In the analysis of differences in detection rates based on clinical patient characteristics, we found that CMV, similar to TTV, had higher detection rates in the post-transplant population and in Branch Hospital 3, whereas non-viral pathogens showed the opposite trend. This suggests that post-transplantation CMV may play a role similar to that of TTV in modulating the immune response. In contrast, EBV infection was more common in the > 65 years age group and was higher in patients with haematologic diseases, especially in the 19–45 years age group [11, 48]. Moreover, EBV infection typically induces fever symptoms in patients. Additionally, we found that haematological patients were more prone to HHV-6B infection in 1–6 months after transplantation, which is consistent with previous research findings [49, 50]. In clinical practice, clinicians should be cognizant of the susceptibility of these members of the Herpesviridae family to different disease courses in haematological patients to achieve early prevention, thus helping reduce the incidence of infections in patients.
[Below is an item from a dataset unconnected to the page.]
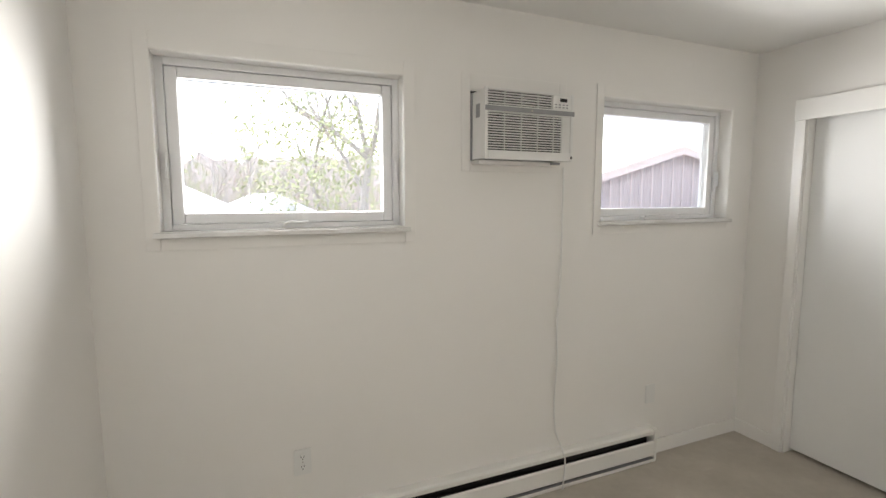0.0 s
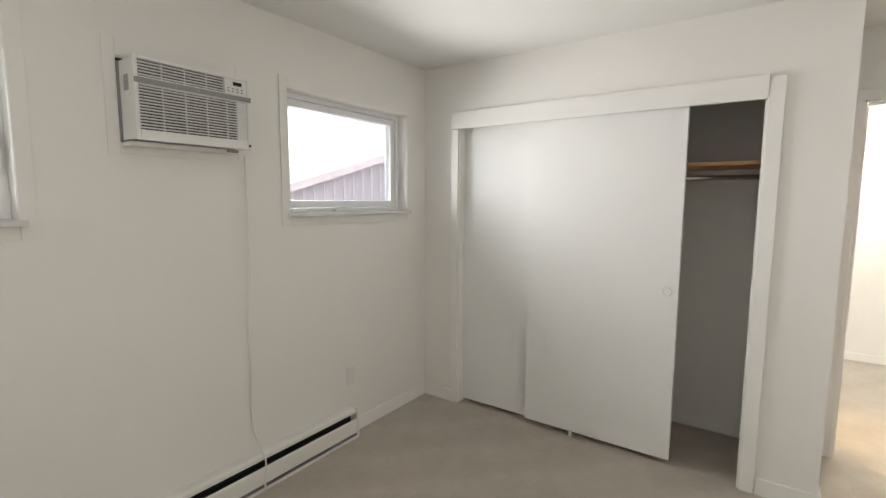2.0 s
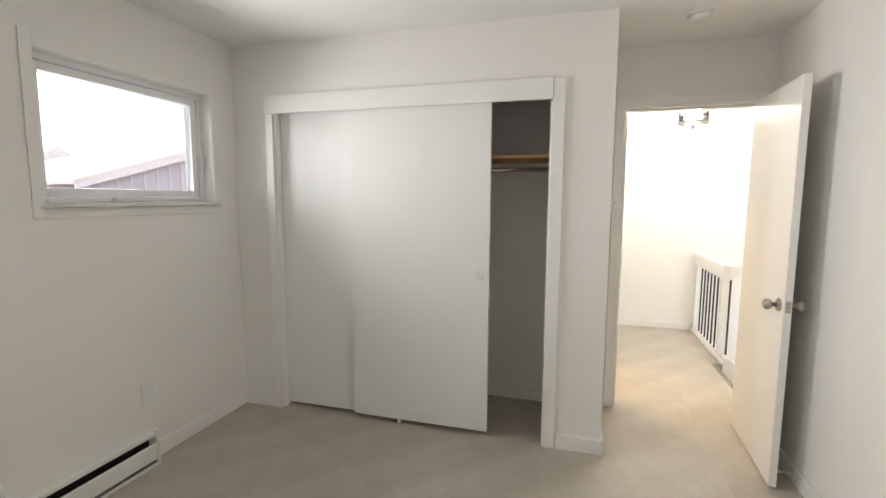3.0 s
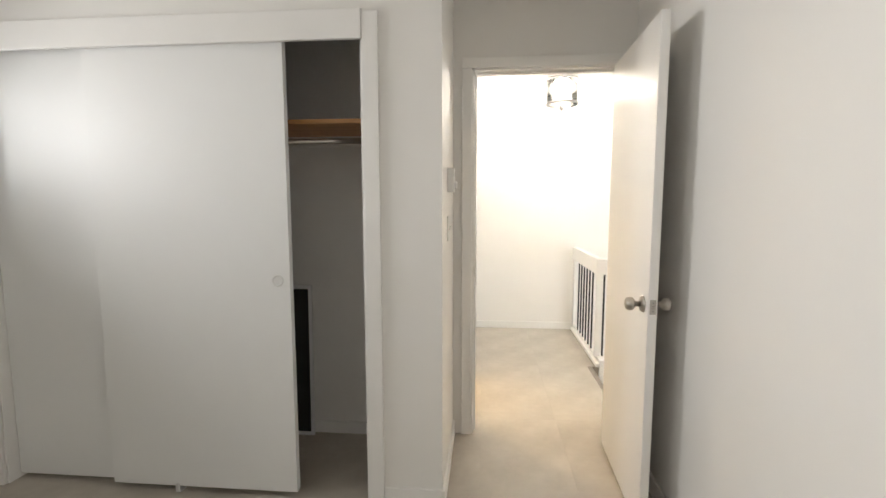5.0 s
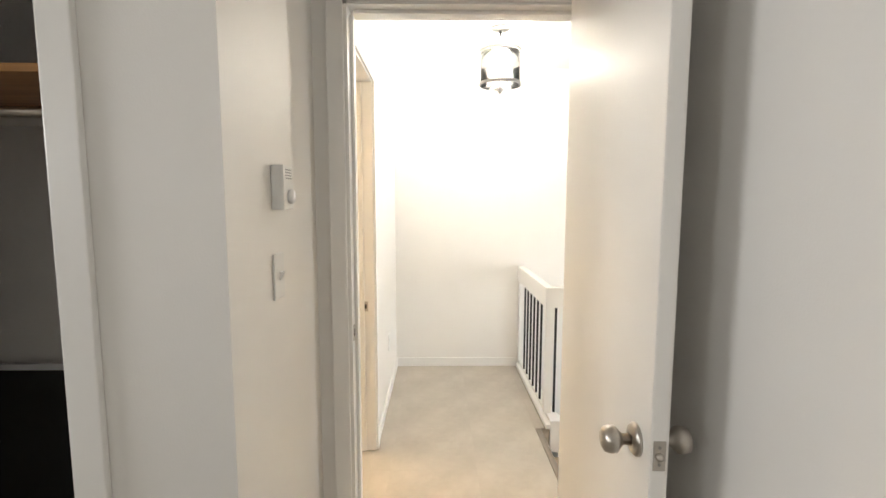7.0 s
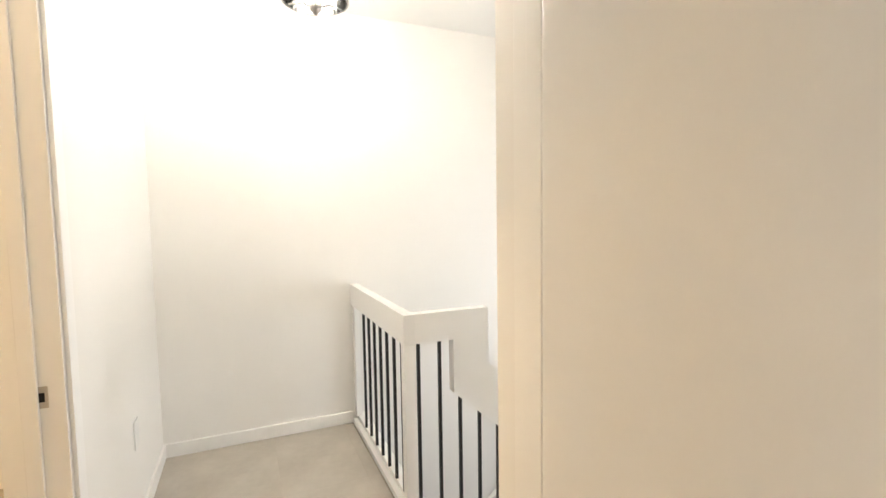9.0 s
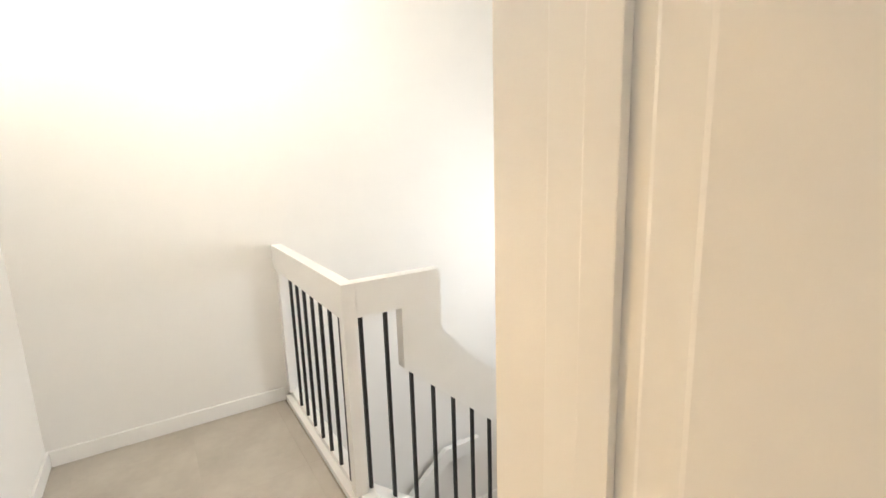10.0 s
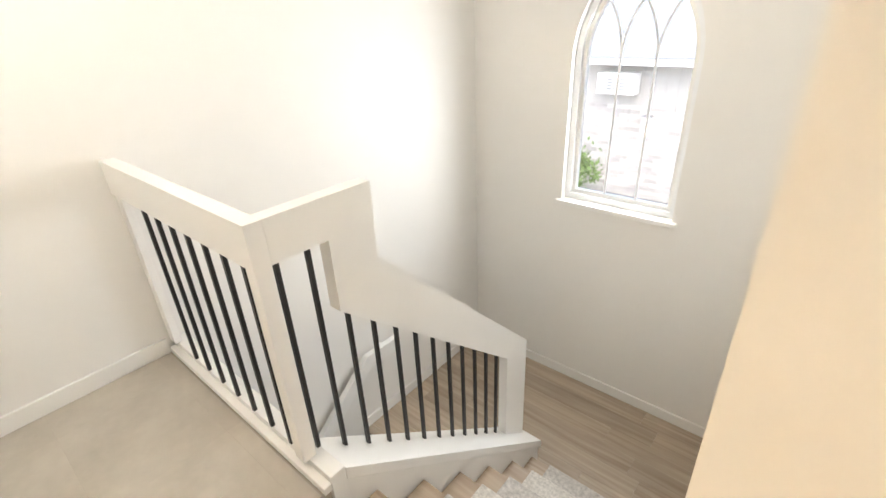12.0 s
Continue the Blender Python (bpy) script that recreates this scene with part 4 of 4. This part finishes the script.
tree((2.4, 19.0, GZ - 0.12), 13.0, -0.22, 3, 1800, "leaning old tree with sparse spring leaves")
tree((1.0, 24.0, GZ - 0.12), 11.0, 0.05, 11, 2200, "tree with pale new spring leaves")
tree((-3.2, 30.0, GZ - 0.12), 9.5, 0.02, 21, 0, "slender bare tree beyond the yard")
tree((-6.0, 36.0, GZ - 0.12), 9.0, 0.0, 31, 0, "slender bare tree beyond the yard")
tree((-1.2, 38.0, GZ - 0.12), 9.5, 0.0, 41, 500, "bare tree with a few new leaves")
tree((11.5, 34.0, GZ - 0.12), 9.0, 0.0, 51, 900, "tree with sparse spring leaves")

# wooded ridge far behind
ridge = bmesh.new()
row = []
for i in range(121):
    x = -90 + 1.6 * i
    h = 5.2 + 2.2 * noise.noise((x * 0.05, 3, 0)) + 0.9 * noise.noise((x * 0.4, 7, 0)) + 0.5 * noise.noise((x * 1.7, 9, 0))
    row.append((ridge.verts.new((x, 62 + 4 * noise.noise((x * 0.08, 1, 0)), GZ - 0.2)), ridge.verts.new((x, 66, GZ + h * 1.9)), ridge.verts.new((x, 74, GZ - 0.2))))
for a, b in zip(row, row[1:]):
    ridge.faces.new((a[0], b[0], b[1], a[1]))
    ridge.faces.new((a[1], b[1], b[2], a[2]))
tagged(part("backdrop", ridge, FARWOOD), "hazy brown wooded ridge", "woods", kind="structure")


def far_woods(count, seed, mats):
    """Bare stems and thin twiggy crowns along the ridge, past counting."""
    rnd = random.Random(seed)
    for name, mat, share in mats:
        verts, faces = [], []
        for _ in range(int(count * share)):
            x, y = rnd.uniform(-48, 52), rnd.uniform(46, 61)
            h = rnd.uniform(5.0, 8.5) * (1.15 + 0.35 * noise.noise((x * 0.06, 2, 0)))
            for k in range(34):
                u = rnd.random()
                z = GZ - 0.2 + h * (0.25 + 0.75 * u)
                r = 1.5 * math.sin(math.pi * min(1, 0.15 + 0.85 * u))
                p = Vector((x + rnd.gauss(0, r * 0.6), y + rnd.gauss(0, r * 0.5), z))
                d = Vector((rnd.gauss(0, 0.45), rnd.gauss(0, 0.3), 1)).normalized() * rnd.uniform(0.35, 0.9)
                w = Vector((0.035 + 0.05 * rnd.random(), 0, 0))
                n = len(verts)
                verts += [tuple(p - w), tuple(p + w), tuple(p + d)]
                faces.append((n, n + 1, n + 2))
            n = len(verts)
            verts += [(x - 0.13, y, GZ - 0.2), (x + 0.13, y, GZ - 0.2), (x + rnd.gauss(0, 0.4), y, GZ + h * 0.9)]
            faces.append((n, n + 1, n + 2))
        me = bpy.data.meshes.new(name)
        me.from_pydata(verts, [], faces)
        me.materials.append(mat)
        tagged(new(name, me), "bare and budding trees of a far hazy wood", "woods", kind="stuff")


far_woods(420, 17, (("far_trees", BARK, 0.45), ("far_trees", FARWOOD, 0.35), ("far_trees", LEAF, 0.2)))


def gable_house(at, turn, half, depth, eave, top, wall_mat, roof_mat, label, boards=0):
    """A gabled block: front gable towards local -y."""
    h = thing("gabled_house", at, label, "house")
    body = part("wall", prism([(-half, 0), (half, 0), (half, eave), (0, top), (-half, eave)], 1, 0, depth), wall_mat, h)
    k = (top - eave) / half
    for s in (-1, 1):
        part("roof", prism([(0, top + 0.02), (s * (half + 0.4), eave - 0.4 * k + 0.02), (s * (half + 0.4), eave - 0.4 * k + 0.16), (0, top + 0.16)], 1, -0.35, depth + 0.35), roof_mat, h)
        part("rake_board", prism([(0, top - 0.16), (s * (half + 0.38), eave - 0.38 * k - 0.16), (s * (half + 0.38), eave - 0.38 * k + 0.018), (0, top + 0.018)], 1, -0.38, -0.355), SIDETRIM if boards else WHITEROOF, h)
    for i in range(boards):
        x = -half + 0.1 + (2 * half - 0.2) * i / (boards - 1)
        z = top - abs(x) * k - 0.05
        part("batten", box(x - 0.03, x + 0.03, -0.03, -0.001, 0, z), SIDETRIM, body)
    h.matrix_basis = pose(*at, 0, 0, turn)
    return h


gable_house((13.3, 12.0, GZ - 0.1), -15, 4.8, 14.0, 4.75, 6.3, SIDING, TANROOF, "brown board-and-batten house with a tan roof", 22)
low = thing("low_roof", (10.5, 8.6, GZ - 0.1), "flat white roof of a low extension", "roof")
part("block", box(-5, 5, -2.0, 1.6, 0, 3.75), WHITEROOF, low)
part("edge", box(-5.05, 5.05, -2.05, 1.65, 3.751, 4.02, 0.02), WHITEROOF, low)
gable_house((-9.2, 17.0, GZ - 0.1), -12, 5.0, 9.0, 3.2, 5.5, WHITEROOF, WHITEROOF, "white house with a pale roof beyond the yard")
gable_house((-1.7, 25.0, GZ - 0.1), 10, 2.6, 6.0, 3.4, 4.55, WHITEROOF, WHITEROOF, "small white house with a pale roof")

# ---- floor pieces ----
TW = 0.4575
SHIM = 0.0004


def tile_field(x0, x1, y0, y1, ox, oy):
    i0, i1 = math.floor((x0 - ox) / TW), math.ceil((x1 - ox) / TW)
    j0, j1 = math.floor((y0 - oy) / TW), math.ceil((y1 - oy) / TW)
    cache = {}
    for i in range(i0, i1):
        for j in range(j0, j1):
            a, b = max(x0, ox + i * TW), min(x1, ox + (i + 1) * TW)
            c, d = max(y0, oy + j * TW), min(y1, oy + (j + 1) * TW)
            if b - a < 0.01 or d - c < 0.01:
                continue
            key = (round(b - a, 4), round(d - c, 4))
            if key not in cache:
                bm = box(SHIM / 2, key[0] - SHIM / 2, SHIM / 2, key[1] - SHIM / 2, -0.0012, 0.0)
                me = bpy.data.meshes.new("tile")
                bm.to_mesh(me)
                bm.free()
                me.materials.append(TILE)
                cache[key] = me
            t = new("tile", cache[key])
            t.location = (a, c, 0)
            t.parent = floor


tile_field(LEFT, HALLX + 0.08, BACK, 0.0, 0.03, -2.55)
tile_field(HALLX + 0.08, FARX, TOP + 0.012, HALLY, 0.03, -2.55)
tile_field(KX0, FARX, -3.4715, TOP + 0.012, 0.03, -2.55)
tile_field(HALLX + 0.08, FARX, HALLY, -1.0, 0.03, -2.55)

rnd = random.Random(4)


def planks(x0, x1, y0, y1, parent):
    y = y0
    while y < y1 - 0.005:
        x, first = x0, True
        d = min(0.148, y1 - y)
        while x < x1 - 0.01:
            b = min(x1, x + (rnd.uniform(0.3, 1.2) if first else 1.22))
            part("plank", box(x + 0.0006, b - 0.0006, y + 0.0006, y + d - 0.0006, LAND - 0.0055, LAND), PLANK, parent)
            x, first = b, False
        y += 0.148


planks(STUBX, FARX, WINY, Y2 + 0.03, landing)
planks(KX1 + 0.001, FARX, Y2 + 0.03, Y3 + 0.02, landing_wing)

# bricks of the house across the path, in the stretch that the arched window looks at
cache = {}
bricks = 0
for j in range(30):
    z = GZ + 0.02 + j * 0.095
    for i in range(20):
        x = 2.2 + i * 0.30 + (0.15 if j % 2 else 0)
        if z > 0.1 or bricks >= 300 or x > 6.4 or not (x > 2.2):
            continue
        if not cache:
            bm = box(0, 0.288, 0.0, 0.012, 0, 0.083)
            me = bpy.data.meshes.new("brick")
            bm.to_mesh(me)
            bm.free()
            me.materials.append(BRICK)
            cache["b"] = me
        bk = new("brick", cache["b"])
        bk.location = (x, NY + random.Random(i * 77 + j).uniform(-0.006, 0.004), z)
        bk.parent = house_wall
        bk.matrix_parent_inverse = Matrix.Identity(4) @ house_wall.matrix_parent_inverse.inverted() @ ni
        bricks += 1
B19V and HPyV are also common viruses in haematologic patients [11, 12]. Our analysis revealed that B19V was more susceptible to non-granulocyte-deficient haematologic patients, post-transplantation, and during winter. Previous studies have indicated that B19V infection typically presents with symptoms such as fever, sore throat, headache, muscle pain, and rash. In immunocompromised individuals, it may lead to more severe conditions, including severe anaemia or organ damage [51, 52]. This suggests that clinicians should pay more attention to patients during these susceptible stages. Furthermore, in our multifactorial analysis, we found some previously unreported conclusions, such as the association between B19V and hyperlipidaemia (P < 0.05; Fig. 5a). However, the clinical significance and connections between these findings require further confirmation.

HPyV includes common variants such as HPyV-1, HPyV-2, and HPyV-5 [53]. Research indicates that in patients with haematological disorders, HPyV-2 infection can lead to bladder mucosal damage and symptoms of haemorrhagic cystitis, with a high detection rate observed in patients who underwent kidney transplant [9]. In the multivariate analysis, we observed a correlation between HPyV infection and solid tumours and urinary tract infections, consistent with previous studies [54]. Therefore, clinicians should be vigilant of HPyV infection when patients present with similar symptoms. Additionally, we observed a correlation between HPyV and lung infections, which may be an indirect effect of other diseases or complications. In addition to these highly detected viruses, we also detected other viruses such as adenovirus, HBV, HPV, EV41, and rubella virus. These viruses can also lead to severe complications in patients under certain conditions and require clinical attention [10,11,12, 55, 56].

However, this study has some limitations. Because our samples were obtained from clinical patients, some doctors did not suspect RNA virus infection based on the patient’s clinical symptoms; therefore, some samples only underwent DNA processing. In the experiments, we did not enrich the viruses in the samples to accommodate the detection of non-viral pathogens, which may have led to the under-detection of some viruses at low viral loads. Additionally, we were unable to assemble viral genomes for more in-depth analysis.

In the future, more detailed and in-depth research is required to explore the dynamic changes in these haematologic viruses during the development of haematologic diseases and their impact on disease progression. This will provide a more comprehensive understanding of the roles of these haematological viruses in the human body.